UNISON publishes report on the future of the minimum wage

The new collection of essays looks at how the minimum wage could evolve

Home health care worker and an elderly couple

UNISON was at the forefront of efforts to bring about the original minimum wage and, 25 years on, the union is once again leading the debate about how further advances can be made in a new report.

Titled Delivering greater security for the low paid: a collection of essays on the future of the minimum wage, the report features contributions from the Resolution Foundation, TUC, the Living Wage Foundation, Citizen’s Advice and Joseph Rowntree Foundation.

It also includes a piece from the union’s head of health at UNISON Sara Gorton, focusing on the issue of low weekly pay, which remains a big problem for around one in four workers, including many social carers.

A survey of social care workers conducted by UNISON revealed that:

  • 77% of staff said that they would take more hours if they were available
  • 73% of staff said that they would you prefer a typical full-time working week of approximately 37 hours if it were available
  • Contracted hours varied from week to week for three quarters of staff.

In comments on their working patterns, the dominant issue was the stress and worry caused by inadequate hours, which leaves workers unable to pay bills on time.

Many respondents referred to the high fixed costs of rent and energy bills leaving them to juggle the frequently inadequate remaining income on food for them and their families.

Of course, they want flexibility, like most workers do, and they want a decent work life balance. But they want it within the bounds of the contractual security that many better paid workers take for granted.

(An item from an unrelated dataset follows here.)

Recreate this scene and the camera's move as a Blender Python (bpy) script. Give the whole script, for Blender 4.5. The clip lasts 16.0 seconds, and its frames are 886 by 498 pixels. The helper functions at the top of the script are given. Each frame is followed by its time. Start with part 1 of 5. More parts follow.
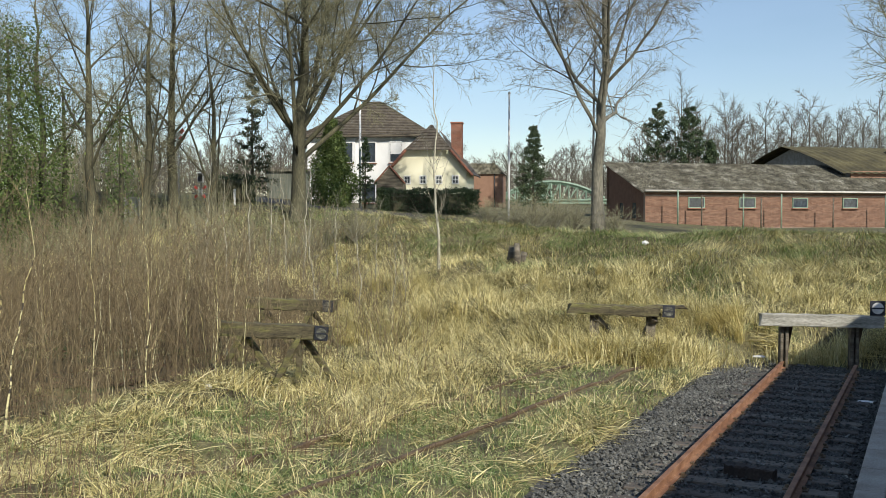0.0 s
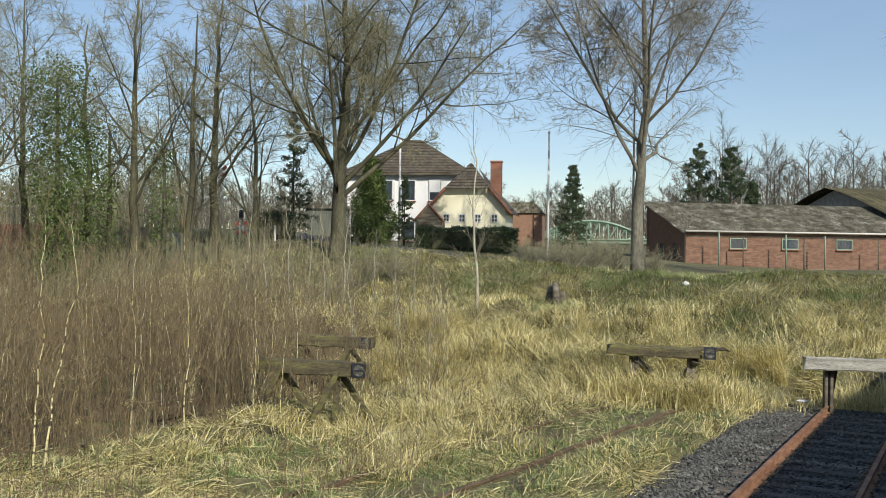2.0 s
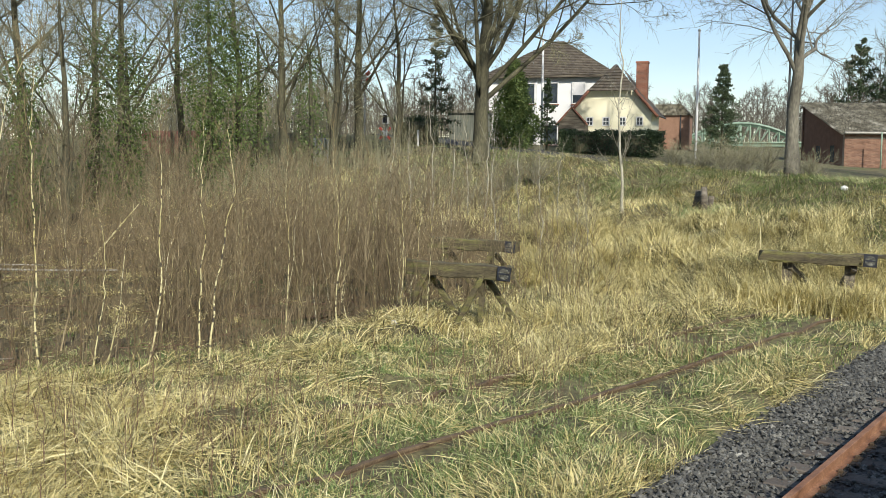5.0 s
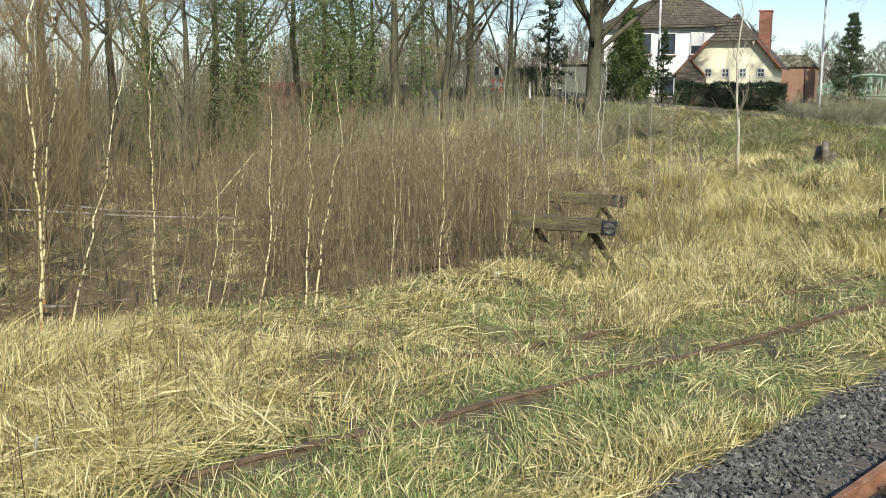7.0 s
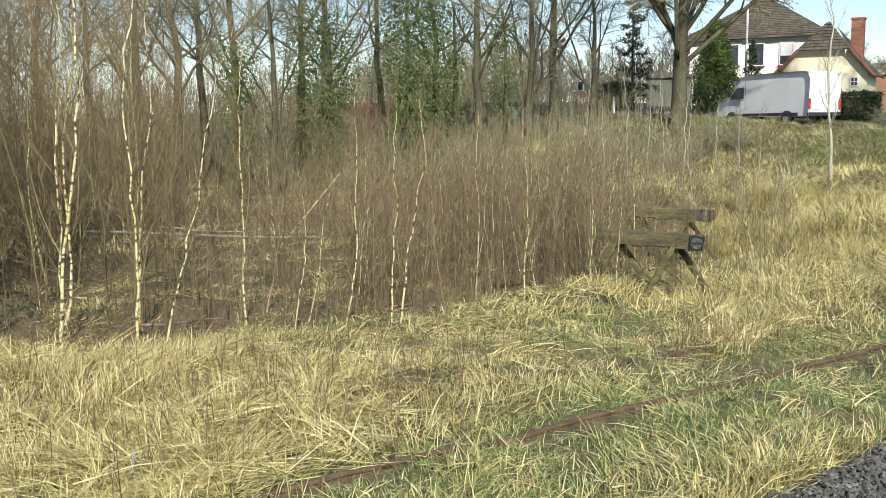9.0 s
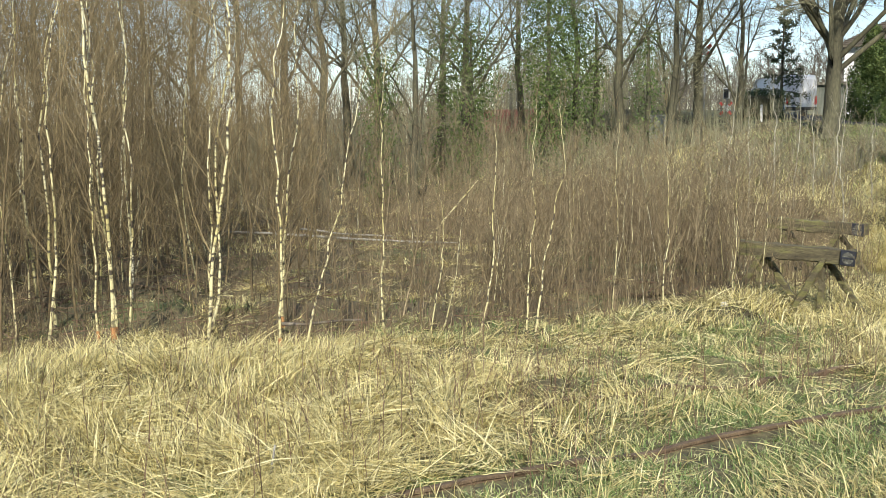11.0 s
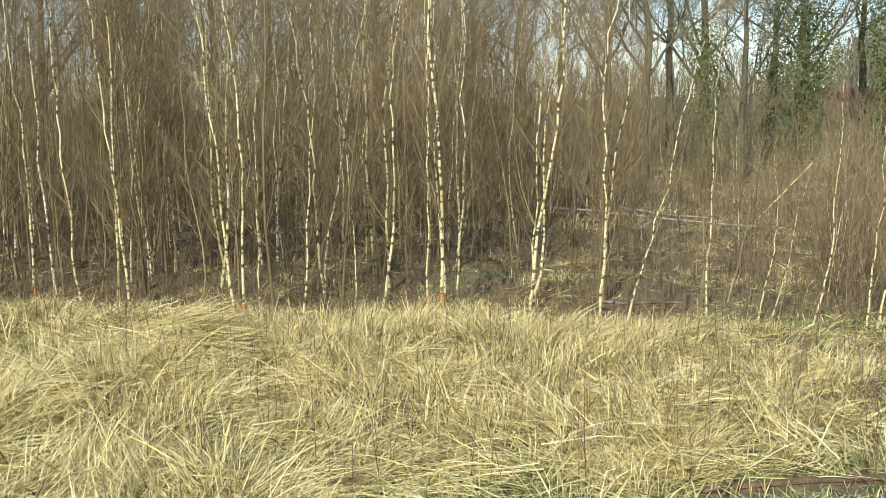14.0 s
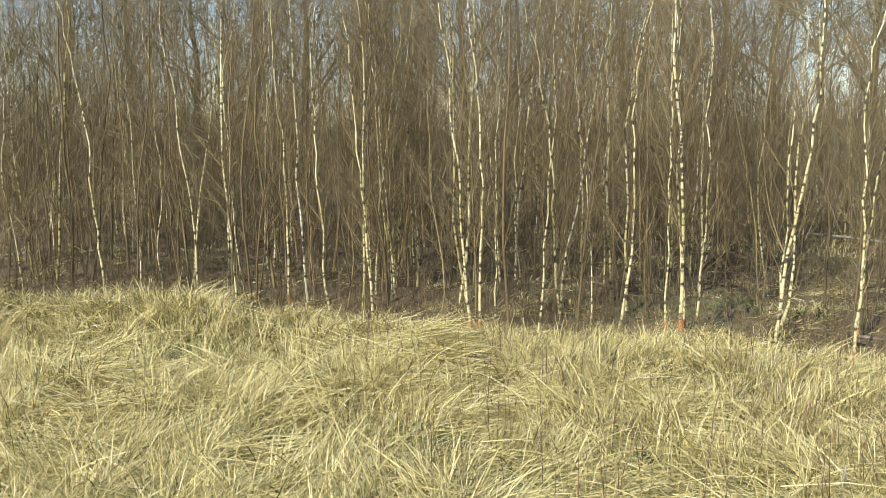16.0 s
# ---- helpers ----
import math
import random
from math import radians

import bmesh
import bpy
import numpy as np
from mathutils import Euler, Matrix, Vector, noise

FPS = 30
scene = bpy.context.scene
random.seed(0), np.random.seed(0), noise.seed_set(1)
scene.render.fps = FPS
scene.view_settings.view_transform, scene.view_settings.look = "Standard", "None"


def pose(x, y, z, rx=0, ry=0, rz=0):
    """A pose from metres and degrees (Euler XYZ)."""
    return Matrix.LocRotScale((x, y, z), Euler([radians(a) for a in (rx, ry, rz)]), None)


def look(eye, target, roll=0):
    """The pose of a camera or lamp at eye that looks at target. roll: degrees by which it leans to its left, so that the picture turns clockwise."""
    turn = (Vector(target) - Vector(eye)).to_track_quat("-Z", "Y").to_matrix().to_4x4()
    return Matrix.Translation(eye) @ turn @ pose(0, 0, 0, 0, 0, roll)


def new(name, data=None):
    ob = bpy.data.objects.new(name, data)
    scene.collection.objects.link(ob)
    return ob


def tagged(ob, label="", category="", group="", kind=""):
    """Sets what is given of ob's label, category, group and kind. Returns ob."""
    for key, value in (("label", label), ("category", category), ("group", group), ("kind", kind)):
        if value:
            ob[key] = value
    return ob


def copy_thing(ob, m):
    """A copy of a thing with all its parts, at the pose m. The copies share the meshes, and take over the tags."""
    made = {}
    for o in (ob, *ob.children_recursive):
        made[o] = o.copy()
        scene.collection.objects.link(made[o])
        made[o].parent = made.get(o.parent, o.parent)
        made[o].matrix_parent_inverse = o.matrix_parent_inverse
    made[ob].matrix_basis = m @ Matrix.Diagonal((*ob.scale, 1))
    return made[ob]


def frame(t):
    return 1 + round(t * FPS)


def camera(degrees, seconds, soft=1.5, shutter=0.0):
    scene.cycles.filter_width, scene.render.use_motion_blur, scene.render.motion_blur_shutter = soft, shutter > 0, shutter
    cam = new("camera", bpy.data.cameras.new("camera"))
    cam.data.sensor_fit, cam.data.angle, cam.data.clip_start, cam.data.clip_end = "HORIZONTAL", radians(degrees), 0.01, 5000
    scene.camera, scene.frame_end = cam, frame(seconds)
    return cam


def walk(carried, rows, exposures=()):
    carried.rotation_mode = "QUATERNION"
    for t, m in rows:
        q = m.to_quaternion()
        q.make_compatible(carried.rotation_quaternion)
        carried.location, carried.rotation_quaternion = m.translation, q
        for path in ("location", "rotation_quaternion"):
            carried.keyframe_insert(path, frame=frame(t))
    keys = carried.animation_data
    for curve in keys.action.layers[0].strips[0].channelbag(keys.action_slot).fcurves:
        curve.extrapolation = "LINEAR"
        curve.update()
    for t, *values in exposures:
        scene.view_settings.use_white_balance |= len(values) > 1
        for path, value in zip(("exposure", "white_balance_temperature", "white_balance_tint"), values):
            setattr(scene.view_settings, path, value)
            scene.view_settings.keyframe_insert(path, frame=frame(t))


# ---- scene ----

UNISON therefore maintains that, while it’s important to push for an increase to the minimum hourly rate, unions should also be looking to ensure that people have secure contracts guaranteeing weekly hours too.

Labour’s commitment to scrap zero hours contracts and give workers the right to a contract for the hours they do will help significantly. But as UNISON policy officer David Arnold, who edited the collection, points out, it is the party’s plan to introduce sectoral collective bargaining and fair pay agreements, with the first in adult social care, that could have the greatest impact on the low paid:

“This should enable trade unions to negotiate with employers and to address the too few hours problem

“In many ways this represents a shift in emphasis to a more joined up approach to addressing low pay. This is a theme that runs through the report. Agreements, living hours, better sick pay provision and an improved benefit system, will all make the minimum wage even more effective in helping the low paid.”